لَوْ لَمْ تَكُوْنُوا تُذْنِبُوْنَ خَشِيْتُ عَلَيْكُمْ مَا هُوَ أَكْبَرُ مِنْ ذَلِكَ الْعُجْبَ الْعُجْبَ

“Jika kalian tidak berdosa maka aku takut kalian ditimpa dengan perkara yang lebih besar darinya (yaitu) ujub ! ujub !” (HR Al-Baihaqi dalam Syu’abul Iman no 6868, hadits ini dinyatakan oleh Al-Munaawi bahwasanya isnadnya jayyid dalam At-taisiir, dan dihasankan oleh Syaikh Al-Albani dalam Shahih Al-Jaami’ no 5303).

Bila kita merasa telah menjadi orang yang baik saja dianggap ujub, sebagaimana ditanyakan kepada Aisyah radliyallahu anha siapakah orang yang terkena ujub, beliau menjawab: “Bila ia memandang bahwa ia telah menjadi orang yang baik” (Syarah Jami As Shaghir). Bagaimana bila disertai dengan menganggap remeh orang lain? Inilah kesombongan.

Belajar dari Para Salaf

Duhai muslimah, berikut ini adalah kisah salaf yang menunjukkan betapa mereka menjaga diri dari riya’ dan sum’ah. Mereka tidak menginginkan ketenaran dan popularitas. Justru sebaliknya, mereka ingin agar tidak terkenal. Mereka memelihara keikhlasan, mereka takut jika hati mereka terkena ujub (bangga diri).

Dari Wahab bin Munabbih diriwayatkan bahwa ia berkata, “Camkan tiga hal yang kusampaikan: Waspadalah tehadap hawa nafsu yang dituhankan, teman yang jahad, dan ujub dengan diri sendiri.” (Siyar A’laamin Nubalaa, 4/549)

Imam Asy-Syafi’i berkata, “Kalau kamu mengkhawatirkan sikap ujub atas amal perbuatanmu, ingatlah keridhaan Allah yang menjadi tujuan amalmu, di alam kenikmatan mana engkau hendak berlabuh dan dari siksa mana engkau hindarkan dirimu. Karena barangsiapa yang mengingat semua itu, semua amalannya akan tampak kecil di matanya.” (Siyar A’laamin Nubalaa, 10/42)

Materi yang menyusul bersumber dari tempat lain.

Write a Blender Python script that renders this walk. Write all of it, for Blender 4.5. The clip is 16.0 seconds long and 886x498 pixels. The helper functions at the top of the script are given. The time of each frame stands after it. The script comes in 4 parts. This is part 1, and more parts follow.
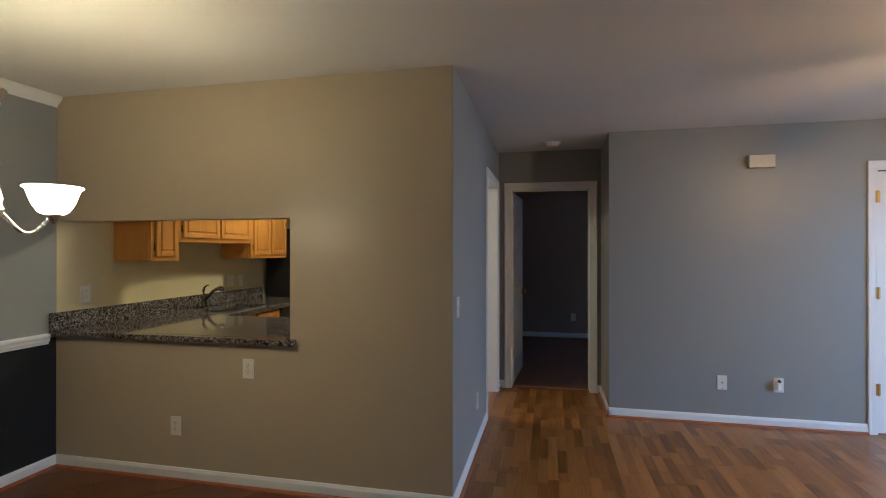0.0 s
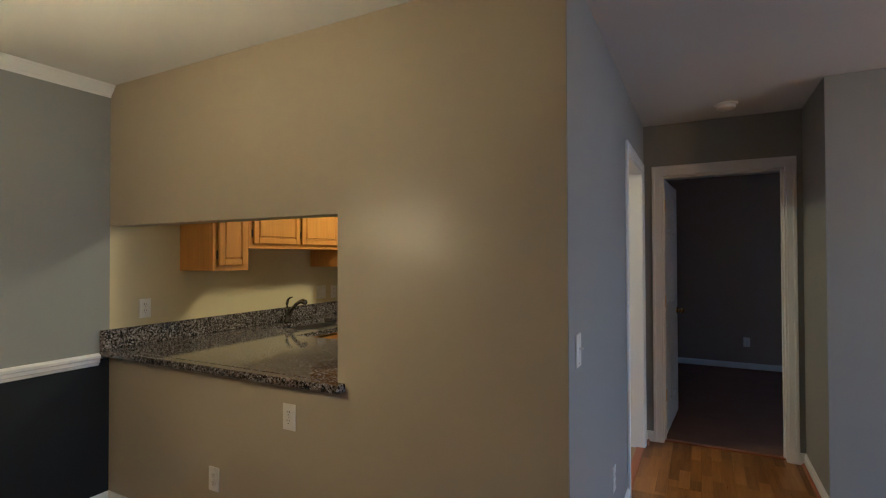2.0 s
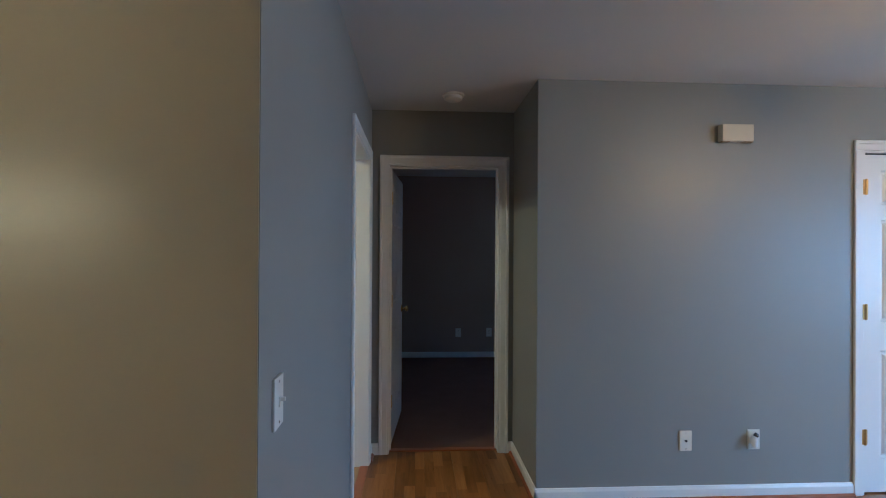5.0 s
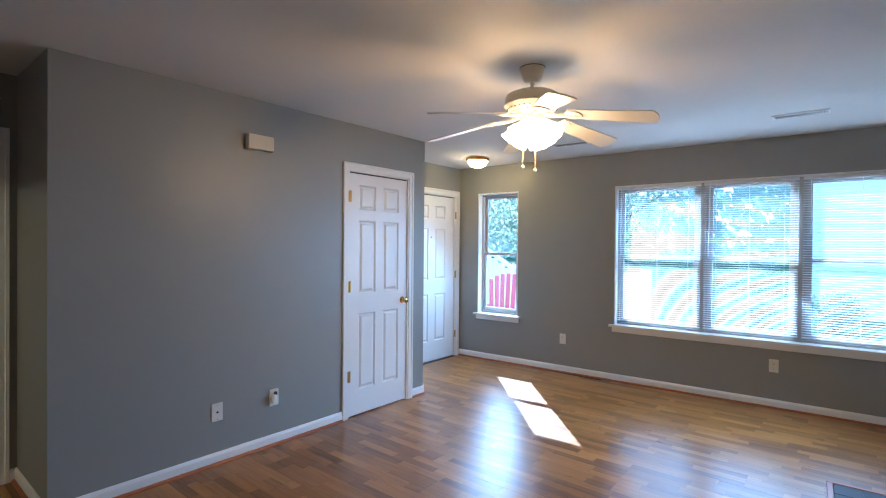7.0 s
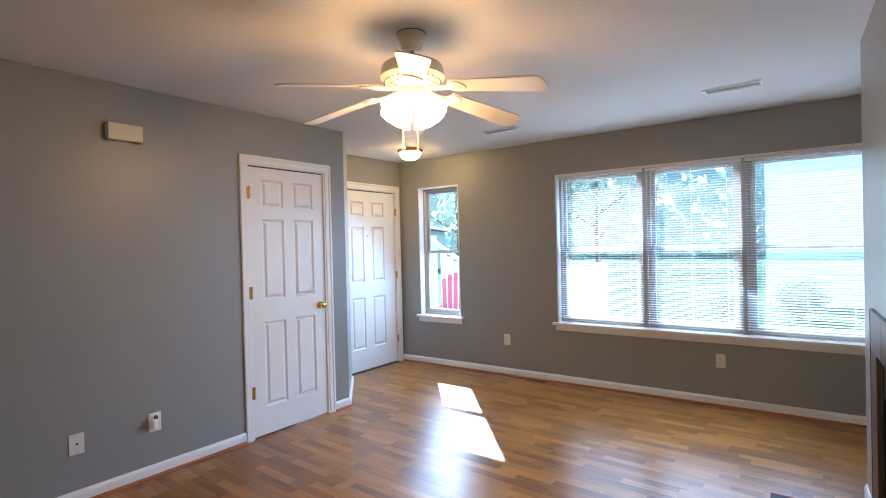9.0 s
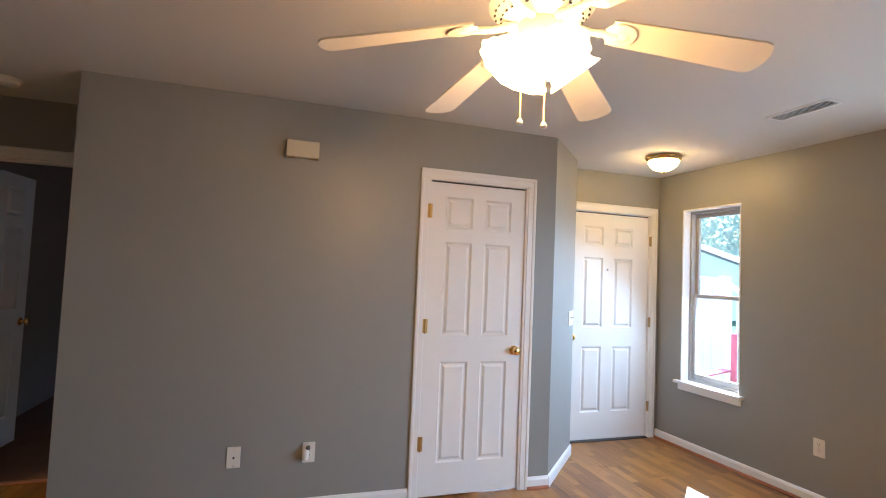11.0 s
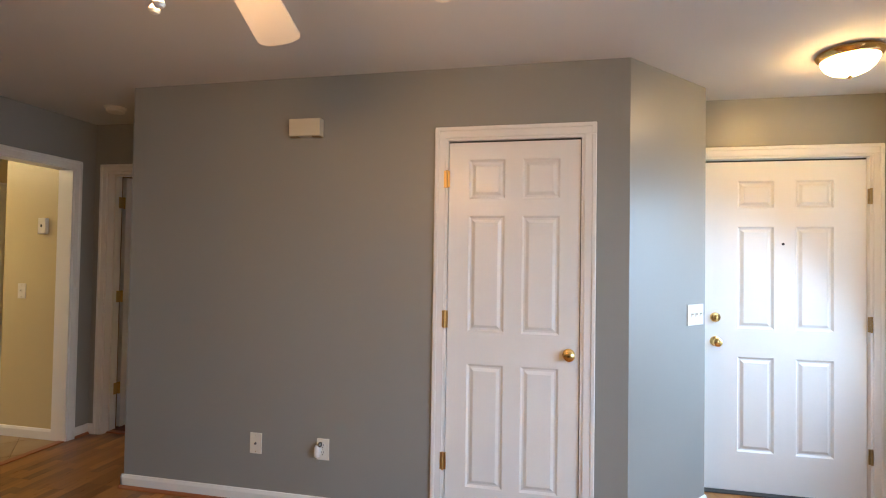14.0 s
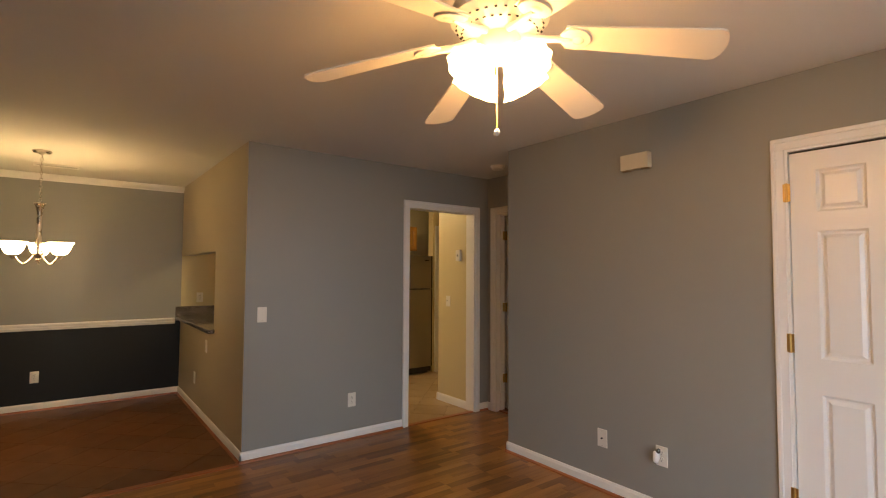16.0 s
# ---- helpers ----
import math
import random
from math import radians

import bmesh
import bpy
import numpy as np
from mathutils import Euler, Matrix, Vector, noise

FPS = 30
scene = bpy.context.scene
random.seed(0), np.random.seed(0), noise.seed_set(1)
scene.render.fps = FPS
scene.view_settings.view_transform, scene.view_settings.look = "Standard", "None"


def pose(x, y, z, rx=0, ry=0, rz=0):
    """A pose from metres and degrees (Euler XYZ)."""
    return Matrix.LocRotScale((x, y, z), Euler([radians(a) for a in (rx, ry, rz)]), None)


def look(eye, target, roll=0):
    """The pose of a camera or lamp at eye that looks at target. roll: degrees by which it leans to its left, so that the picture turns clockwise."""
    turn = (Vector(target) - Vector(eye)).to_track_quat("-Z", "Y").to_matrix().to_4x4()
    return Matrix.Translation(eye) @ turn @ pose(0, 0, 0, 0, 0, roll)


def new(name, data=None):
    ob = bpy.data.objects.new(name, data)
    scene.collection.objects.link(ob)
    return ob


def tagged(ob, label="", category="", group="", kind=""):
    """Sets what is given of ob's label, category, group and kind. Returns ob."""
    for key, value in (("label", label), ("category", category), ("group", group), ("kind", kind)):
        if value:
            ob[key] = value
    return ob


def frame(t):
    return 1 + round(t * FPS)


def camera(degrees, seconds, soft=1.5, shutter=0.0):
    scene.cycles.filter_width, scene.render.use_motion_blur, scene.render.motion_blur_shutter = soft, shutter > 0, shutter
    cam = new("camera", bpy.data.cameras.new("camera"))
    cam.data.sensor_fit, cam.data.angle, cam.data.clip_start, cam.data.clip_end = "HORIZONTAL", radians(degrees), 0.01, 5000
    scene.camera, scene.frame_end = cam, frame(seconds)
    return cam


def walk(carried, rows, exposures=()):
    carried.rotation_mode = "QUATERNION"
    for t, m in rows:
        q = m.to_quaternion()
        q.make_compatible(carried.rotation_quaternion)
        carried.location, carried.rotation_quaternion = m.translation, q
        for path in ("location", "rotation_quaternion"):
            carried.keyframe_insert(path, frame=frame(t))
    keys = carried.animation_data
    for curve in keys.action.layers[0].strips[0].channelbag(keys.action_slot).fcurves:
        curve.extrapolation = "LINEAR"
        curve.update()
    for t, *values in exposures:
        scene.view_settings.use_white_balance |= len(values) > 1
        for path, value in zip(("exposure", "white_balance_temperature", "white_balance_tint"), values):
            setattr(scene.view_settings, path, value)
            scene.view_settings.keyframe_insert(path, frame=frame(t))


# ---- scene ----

Kita berlindung kepada Allah dari penyakit riya’dan melindungi kita dari ujub serta kesombongan. Semoga Allah menjadikan kita seorang mukhlishah, senantiasa berusaha untuk menjaga niat dari setiap amalan yang kita lakukan.  Innamal ‘ilmu ‘indallah. Wa’allahu a’lam.